Data entries
-*-
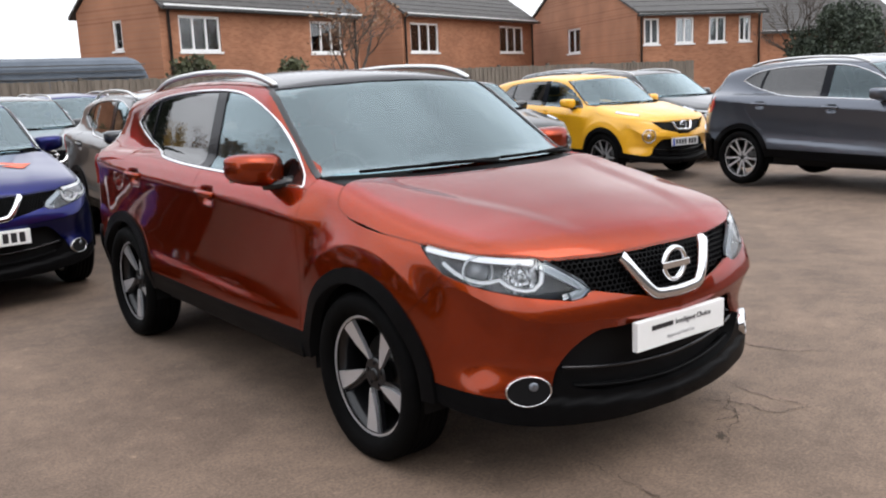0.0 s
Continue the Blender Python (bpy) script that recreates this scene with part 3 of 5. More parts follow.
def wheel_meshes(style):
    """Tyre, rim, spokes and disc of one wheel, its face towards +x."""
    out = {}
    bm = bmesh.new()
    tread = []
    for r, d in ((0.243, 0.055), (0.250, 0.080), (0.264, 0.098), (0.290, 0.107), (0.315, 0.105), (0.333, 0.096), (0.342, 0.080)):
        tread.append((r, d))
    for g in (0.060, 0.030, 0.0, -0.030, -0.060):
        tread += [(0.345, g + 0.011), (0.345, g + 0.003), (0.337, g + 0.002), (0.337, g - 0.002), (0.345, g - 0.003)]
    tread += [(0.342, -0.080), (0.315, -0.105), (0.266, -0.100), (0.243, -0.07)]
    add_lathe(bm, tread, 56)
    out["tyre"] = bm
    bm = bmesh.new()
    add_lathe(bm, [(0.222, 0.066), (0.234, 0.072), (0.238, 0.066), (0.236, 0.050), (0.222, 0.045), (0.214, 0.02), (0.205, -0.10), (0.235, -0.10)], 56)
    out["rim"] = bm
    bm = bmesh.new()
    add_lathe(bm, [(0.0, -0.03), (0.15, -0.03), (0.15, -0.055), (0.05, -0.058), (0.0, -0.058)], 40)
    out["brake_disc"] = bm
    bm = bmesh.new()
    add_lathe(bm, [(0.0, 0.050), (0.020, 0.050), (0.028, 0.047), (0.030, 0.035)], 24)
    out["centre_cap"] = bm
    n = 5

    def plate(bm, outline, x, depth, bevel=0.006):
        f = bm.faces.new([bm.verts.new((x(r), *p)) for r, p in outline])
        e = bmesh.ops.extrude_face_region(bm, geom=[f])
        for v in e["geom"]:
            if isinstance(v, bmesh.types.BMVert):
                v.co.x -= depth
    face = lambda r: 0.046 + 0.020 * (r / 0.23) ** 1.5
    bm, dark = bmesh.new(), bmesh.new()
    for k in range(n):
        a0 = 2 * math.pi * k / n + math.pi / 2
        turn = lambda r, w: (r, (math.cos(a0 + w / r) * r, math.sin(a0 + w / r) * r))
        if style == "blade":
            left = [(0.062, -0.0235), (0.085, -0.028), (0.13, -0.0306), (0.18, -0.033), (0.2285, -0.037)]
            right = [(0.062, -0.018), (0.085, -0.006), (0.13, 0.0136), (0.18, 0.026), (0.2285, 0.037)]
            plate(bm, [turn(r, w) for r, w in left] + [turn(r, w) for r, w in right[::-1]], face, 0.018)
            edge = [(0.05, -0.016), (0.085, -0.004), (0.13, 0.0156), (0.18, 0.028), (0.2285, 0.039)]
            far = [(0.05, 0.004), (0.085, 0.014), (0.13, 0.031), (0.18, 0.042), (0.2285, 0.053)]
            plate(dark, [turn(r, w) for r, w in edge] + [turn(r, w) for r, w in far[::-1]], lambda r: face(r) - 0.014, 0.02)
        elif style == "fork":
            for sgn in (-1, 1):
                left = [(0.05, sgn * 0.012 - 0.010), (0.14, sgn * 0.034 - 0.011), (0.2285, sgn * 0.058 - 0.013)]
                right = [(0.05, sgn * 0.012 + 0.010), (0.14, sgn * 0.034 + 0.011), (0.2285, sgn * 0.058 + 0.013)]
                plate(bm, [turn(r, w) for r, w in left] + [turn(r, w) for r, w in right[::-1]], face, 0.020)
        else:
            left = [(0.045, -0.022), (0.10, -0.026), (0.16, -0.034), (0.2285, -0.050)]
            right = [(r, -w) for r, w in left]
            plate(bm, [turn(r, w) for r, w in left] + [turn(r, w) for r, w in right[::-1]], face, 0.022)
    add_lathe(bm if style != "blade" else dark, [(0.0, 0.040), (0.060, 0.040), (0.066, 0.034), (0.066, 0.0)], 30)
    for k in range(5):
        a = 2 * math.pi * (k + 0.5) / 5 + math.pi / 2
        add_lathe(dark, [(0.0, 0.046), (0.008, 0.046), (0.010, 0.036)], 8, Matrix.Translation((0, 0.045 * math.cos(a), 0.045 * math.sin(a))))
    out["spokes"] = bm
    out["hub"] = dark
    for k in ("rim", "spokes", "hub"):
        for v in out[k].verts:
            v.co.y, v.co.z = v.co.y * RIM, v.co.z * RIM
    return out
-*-
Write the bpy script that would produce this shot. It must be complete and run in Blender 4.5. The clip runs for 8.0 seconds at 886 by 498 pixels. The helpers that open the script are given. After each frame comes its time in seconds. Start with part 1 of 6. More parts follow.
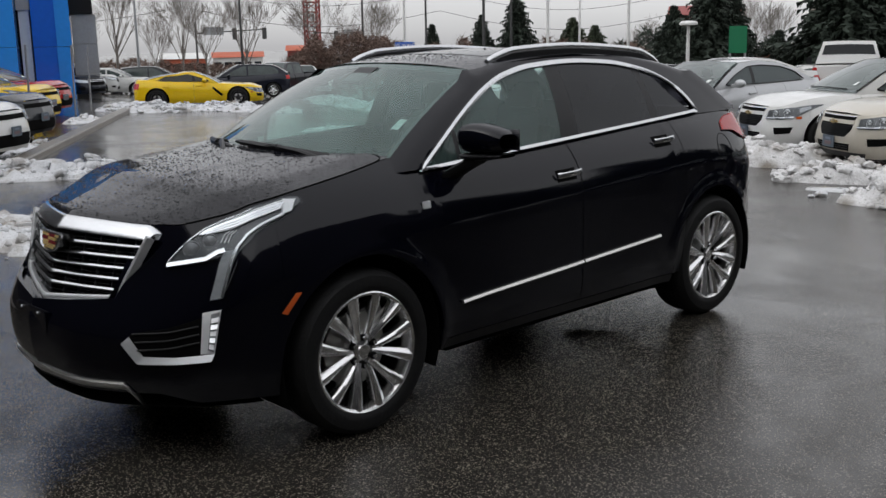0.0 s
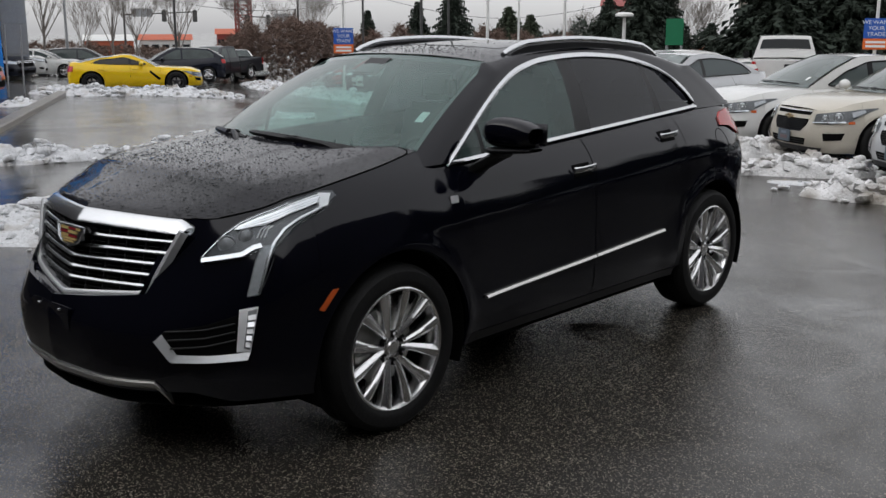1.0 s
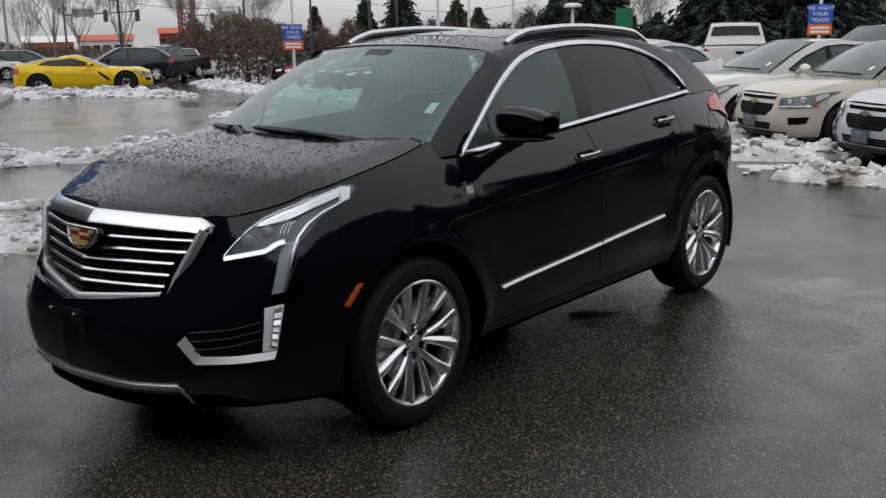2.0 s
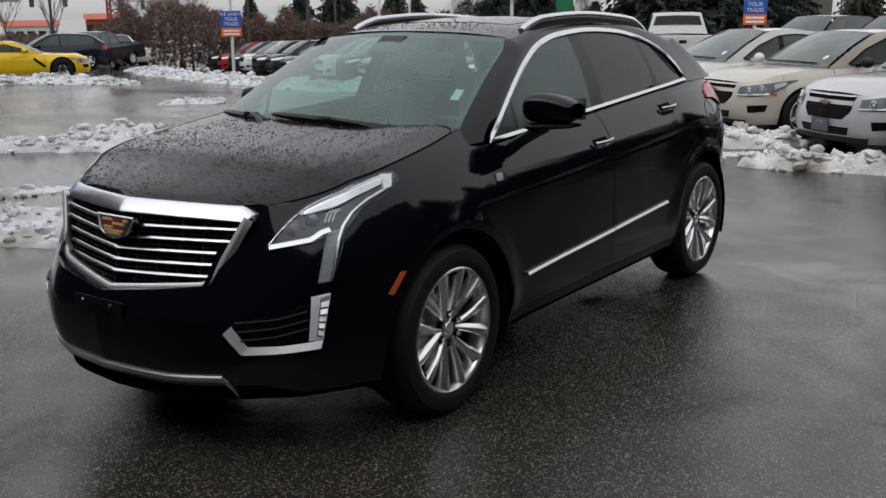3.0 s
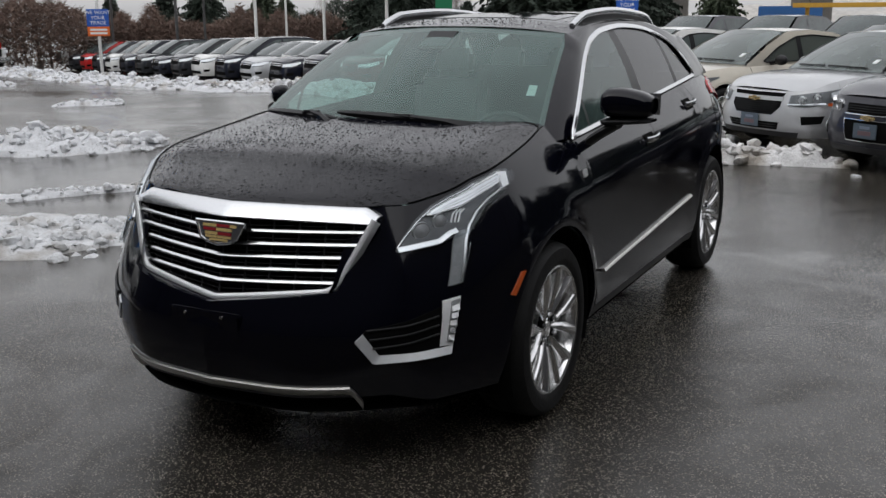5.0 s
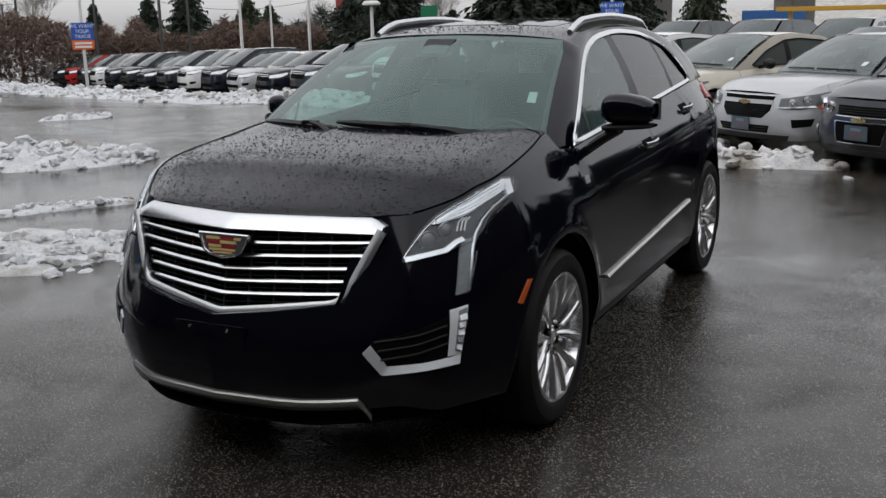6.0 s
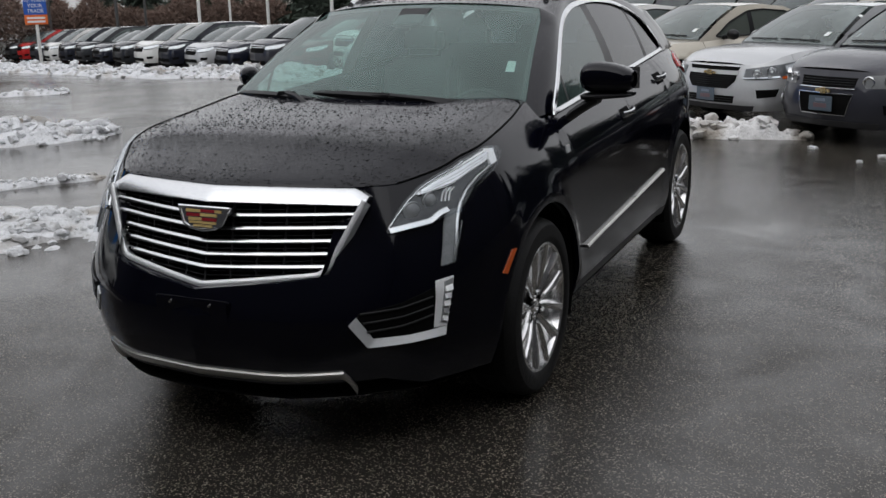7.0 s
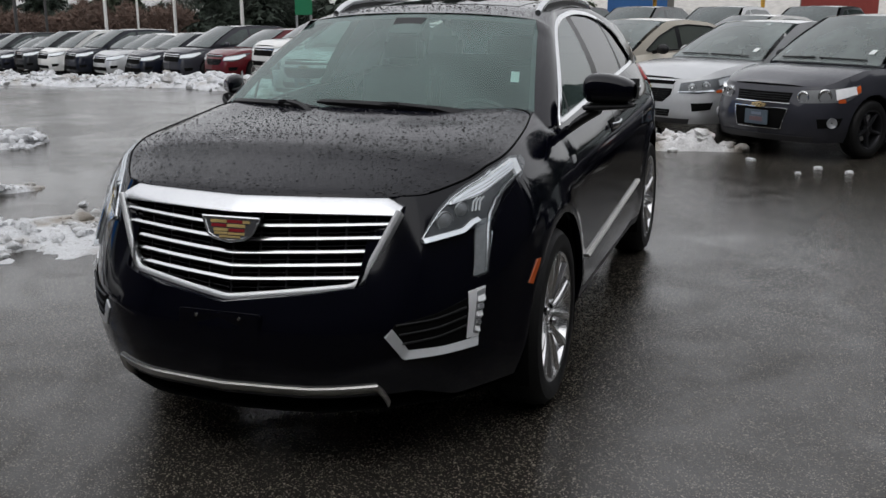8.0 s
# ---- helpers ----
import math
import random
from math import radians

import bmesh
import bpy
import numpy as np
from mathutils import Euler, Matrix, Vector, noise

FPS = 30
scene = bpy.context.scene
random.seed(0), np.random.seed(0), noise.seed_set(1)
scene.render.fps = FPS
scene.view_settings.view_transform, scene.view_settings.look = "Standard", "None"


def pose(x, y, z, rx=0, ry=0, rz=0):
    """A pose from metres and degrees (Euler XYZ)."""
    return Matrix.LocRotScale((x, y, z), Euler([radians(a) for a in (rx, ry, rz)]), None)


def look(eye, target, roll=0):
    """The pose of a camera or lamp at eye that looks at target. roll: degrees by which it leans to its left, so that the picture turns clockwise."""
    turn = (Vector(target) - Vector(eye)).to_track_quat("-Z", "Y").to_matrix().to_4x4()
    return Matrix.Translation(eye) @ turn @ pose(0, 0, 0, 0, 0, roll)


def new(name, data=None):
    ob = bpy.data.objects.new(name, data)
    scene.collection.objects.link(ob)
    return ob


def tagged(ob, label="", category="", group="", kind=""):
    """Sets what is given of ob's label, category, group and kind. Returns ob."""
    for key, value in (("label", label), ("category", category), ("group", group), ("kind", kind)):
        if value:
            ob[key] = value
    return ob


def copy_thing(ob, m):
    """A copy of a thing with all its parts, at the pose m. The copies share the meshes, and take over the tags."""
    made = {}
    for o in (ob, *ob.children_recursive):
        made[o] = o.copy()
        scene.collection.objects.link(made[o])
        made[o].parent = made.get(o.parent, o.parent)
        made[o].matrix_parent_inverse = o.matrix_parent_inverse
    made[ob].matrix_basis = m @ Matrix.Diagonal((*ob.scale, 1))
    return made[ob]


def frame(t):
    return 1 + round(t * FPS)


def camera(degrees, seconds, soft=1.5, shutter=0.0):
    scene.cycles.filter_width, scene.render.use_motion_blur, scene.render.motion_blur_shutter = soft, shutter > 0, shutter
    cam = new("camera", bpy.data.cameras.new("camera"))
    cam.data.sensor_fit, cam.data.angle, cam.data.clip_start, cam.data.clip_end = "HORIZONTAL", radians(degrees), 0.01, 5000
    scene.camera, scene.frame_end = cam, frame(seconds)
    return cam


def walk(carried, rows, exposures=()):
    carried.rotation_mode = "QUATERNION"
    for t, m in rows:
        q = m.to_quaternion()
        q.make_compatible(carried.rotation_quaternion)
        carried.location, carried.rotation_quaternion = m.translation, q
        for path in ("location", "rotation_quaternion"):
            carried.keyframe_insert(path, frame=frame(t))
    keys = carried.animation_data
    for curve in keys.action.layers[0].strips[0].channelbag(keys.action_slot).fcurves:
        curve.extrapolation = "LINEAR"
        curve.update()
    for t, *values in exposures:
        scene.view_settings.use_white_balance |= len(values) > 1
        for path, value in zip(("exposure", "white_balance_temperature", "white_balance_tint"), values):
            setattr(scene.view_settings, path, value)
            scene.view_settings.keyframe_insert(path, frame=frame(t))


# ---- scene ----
-*-
Nothing but the lines from the one with "ob[key] = value" through the one with "scene.view_settings.use_white_balance |= len(values)" should be repeated, and each exactly.

            ob[key] = value
    return ob


def copy_thing(ob, m):
    """A copy of a thing with all its parts, at the pose m. The copies share the meshes, and take over the tags."""
    made = {}
    for o in (ob, *ob.children_recursive):
        made[o] = o.copy()
        scene.collection.objects.link(made[o])
        made[o].parent = made.get(o.parent, o.parent)
        made[o].matrix_parent_inverse = o.matrix_parent_inverse
    made[ob].matrix_basis = m @ Matrix.Diagonal((*ob.scale, 1))
    return made[ob]


def frame(t):
    return 1 + round(t * FPS)


def camera(degrees, seconds, soft=1.5, shutter=0.0):
    scene.cycles.filter_width, scene.render.use_motion_blur, scene.render.motion_blur_shutter = soft, shutter > 0, shutter
    cam = new("camera", bpy.data.cameras.new("camera"))
    cam.data.sensor_fit, cam.data.angle, cam.data.clip_start, cam.data.clip_end = "HORIZONTAL", radians(degrees), 0.01, 5000
    scene.camera, scene.frame_end = cam, frame(seconds)
    return cam


def walk(carried, rows, exposures=()):
    carried.rotation_mode = "QUATERNION"
    for t, m in rows:
        q = m.to_quaternion()
        q.make_compatible(carried.rotation_quaternion)
        carried.location, carried.rotation_quaternion = m.translation, q
        for path in ("location", "rotation_quaternion"):
            carried.keyframe_insert(path, frame=frame(t))
    keys = carried.animation_data
    for curve in keys.action.layers[0].strips[0].channelbag(keys.action_slot).fcurves:
        curve.extrapolation = "LINEAR"
        curve.update()
    for t, *values in exposures:
        scene.view_settings.use_white_balance |= len(values) > 1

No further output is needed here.